- **What this task involves**: Transcribe the material word for word, but without the images.

- **Data excerpt**:
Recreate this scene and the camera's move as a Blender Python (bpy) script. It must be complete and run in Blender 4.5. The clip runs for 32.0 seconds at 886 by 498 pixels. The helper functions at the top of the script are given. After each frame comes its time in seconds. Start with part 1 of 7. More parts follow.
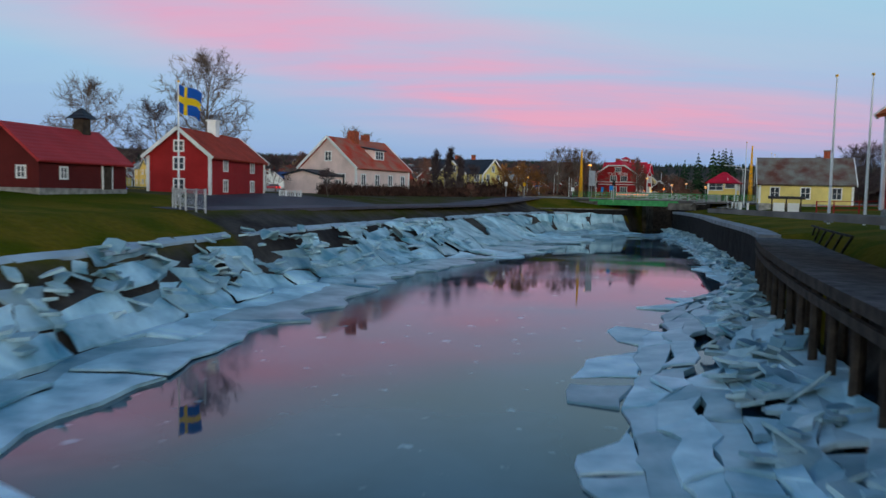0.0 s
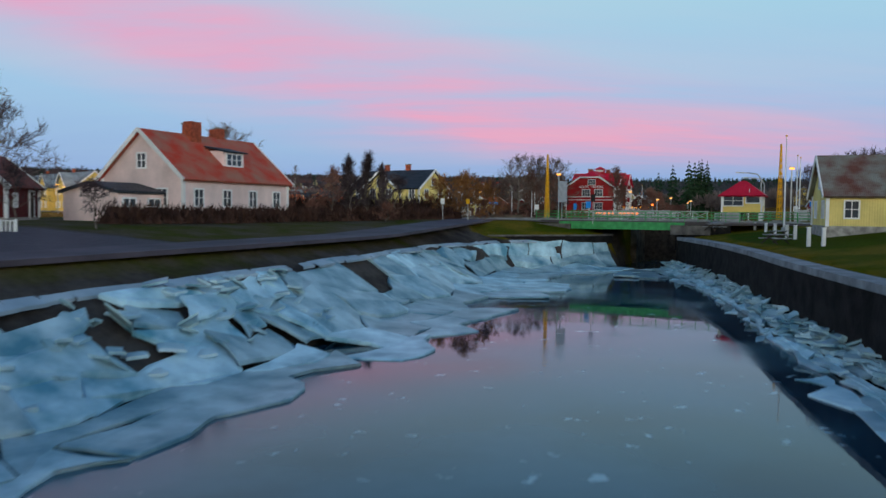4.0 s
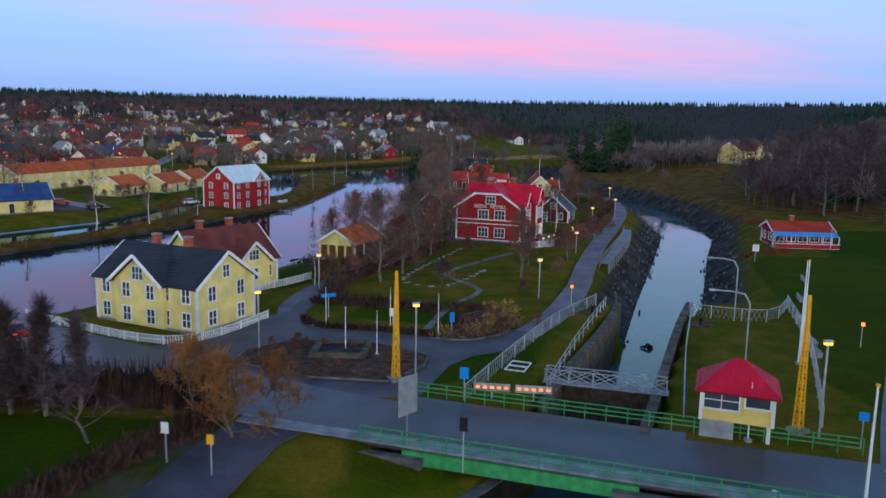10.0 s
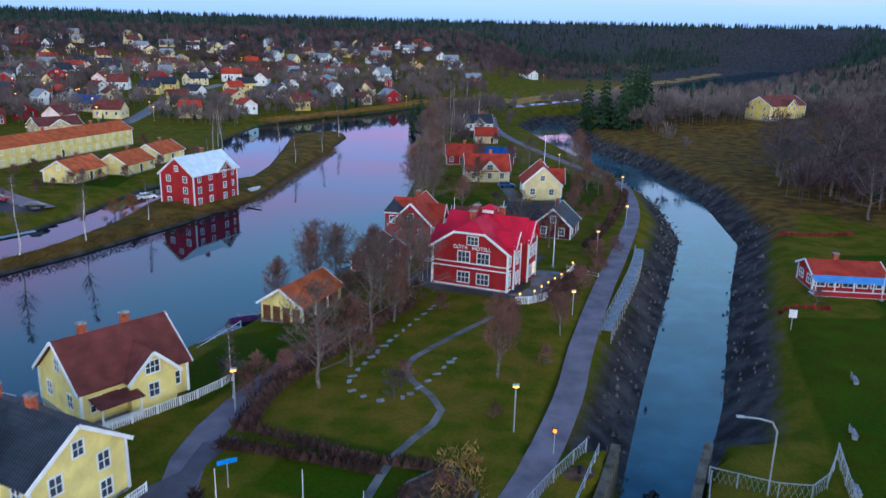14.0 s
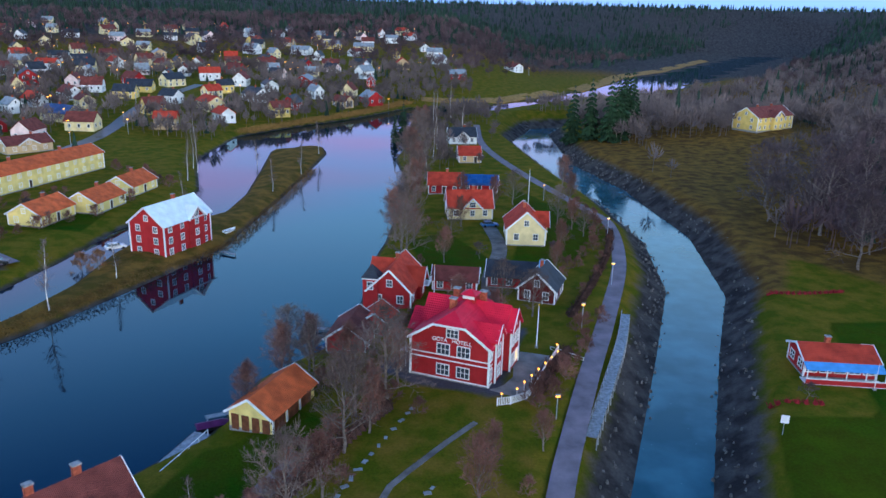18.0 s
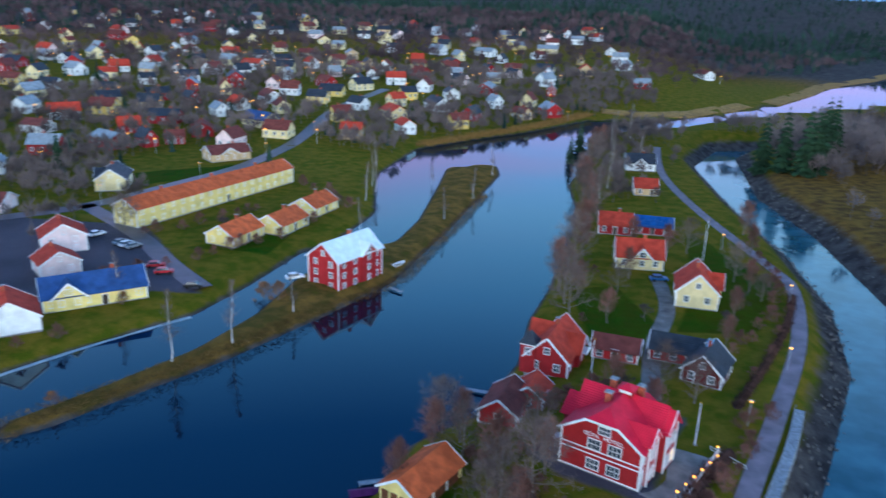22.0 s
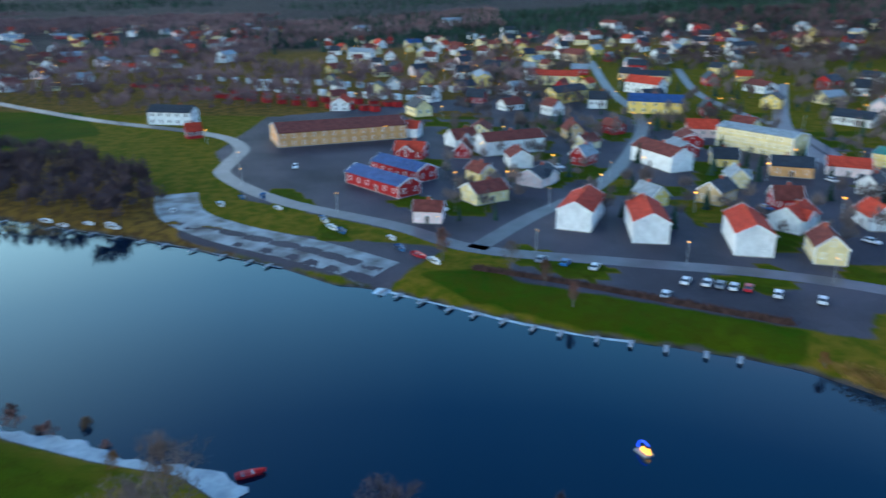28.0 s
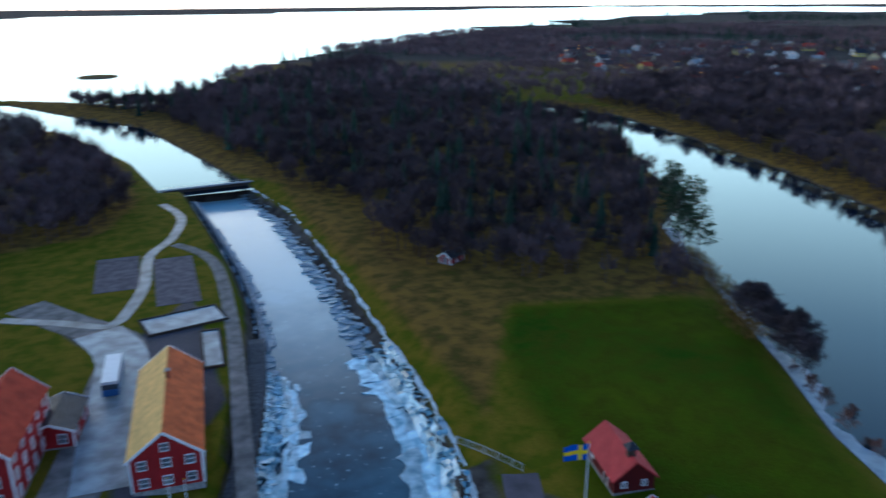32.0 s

- **Output below**:
Recreate this scene and the camera's move as a Blender Python (bpy) script. It must be complete and run in Blender 4.5. The clip runs for 32.0 seconds at 886 by 498 pixels. The helper functions at the top of the script are given. After each frame comes its time in seconds. Start with part 1 of 7. More parts follow.
0.0 s
4.0 s
10.0 s
14.0 s
18.0 s
22.0 s
28.0 s
32.0 s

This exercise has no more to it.